Journalists Analyze Why Center Party Remains Darling of Russian-Speaking Voters ({{commentsTotal}})

Viktoria Ladõnskaja (left), a Russian-speaking journalist, joined IRL. IRL is considered the least popular Estonian party among ethnic Russians. Source: Photo: ERR

Two prominent journalists working within Estonia's Russian-speaking media sphere have given their views on why the Center Party is so favored by ethnic minority voters and how the upcoming elections are being reported in Russian-language media.

Speaking on ETV's morning program “Terevisioon” today, newspaper journalist and writer Viktoria Ladõnskaja pointed out that the Center Party has been engaging Russian-speaking voters in the country for long time, while rivals in the Tallinn mayoral race, Valdo Randpere (Reform) and Eerik-Niiles Kross (IRL), have only recently made their approaches. The Social Democrats' campaign to get the ethnic Russian vote, she said, has been too low-key.

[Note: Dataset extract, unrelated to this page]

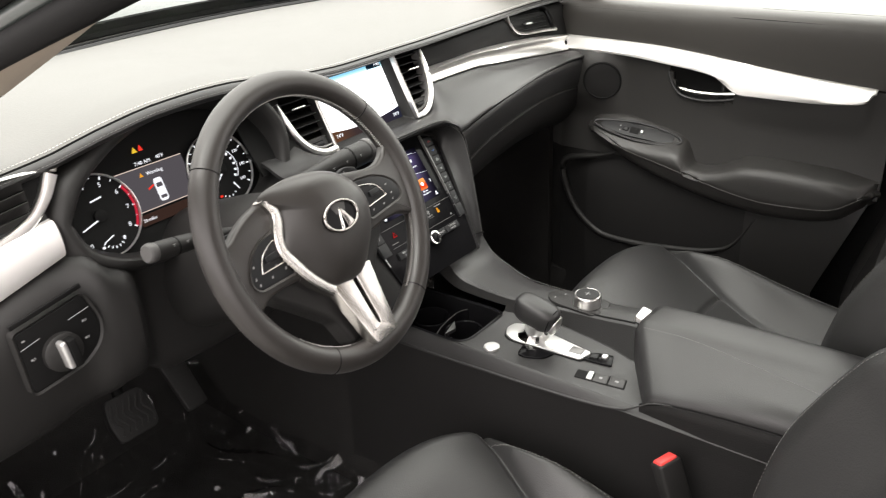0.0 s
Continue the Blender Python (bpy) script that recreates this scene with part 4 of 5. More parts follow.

“Savisaar is currently a brand, for a Russian it is not a question of politics, but of faith,” Radio 4 journalist Artur Aukon said.

Aukon said that the Russian-language TV channel PBK (Perviy Baltijskiy Kanal), one of the main sources of information for the Russian minority in Estonia, leans decidedly towards the Center Party. Ladõnskaja noted that PBK is partially funded by the Tallinn City Government.

PBK, which was created on the basis of Moscow-based Perviy Kanal in 2002, was recently suspended in Lithuania for three months for airing a program that, according to critics, gave a false depiction of the tragic events of January 1991 in Vilnius.

The Russian-language media, according to the two journalists, is reporting that candidates in the local elections are not focusing on issues, but on blackening the names of their rivals.

Ladõnskaja said that a large number of Russian-speakers will vote less for the Center Party than against the Reform Party.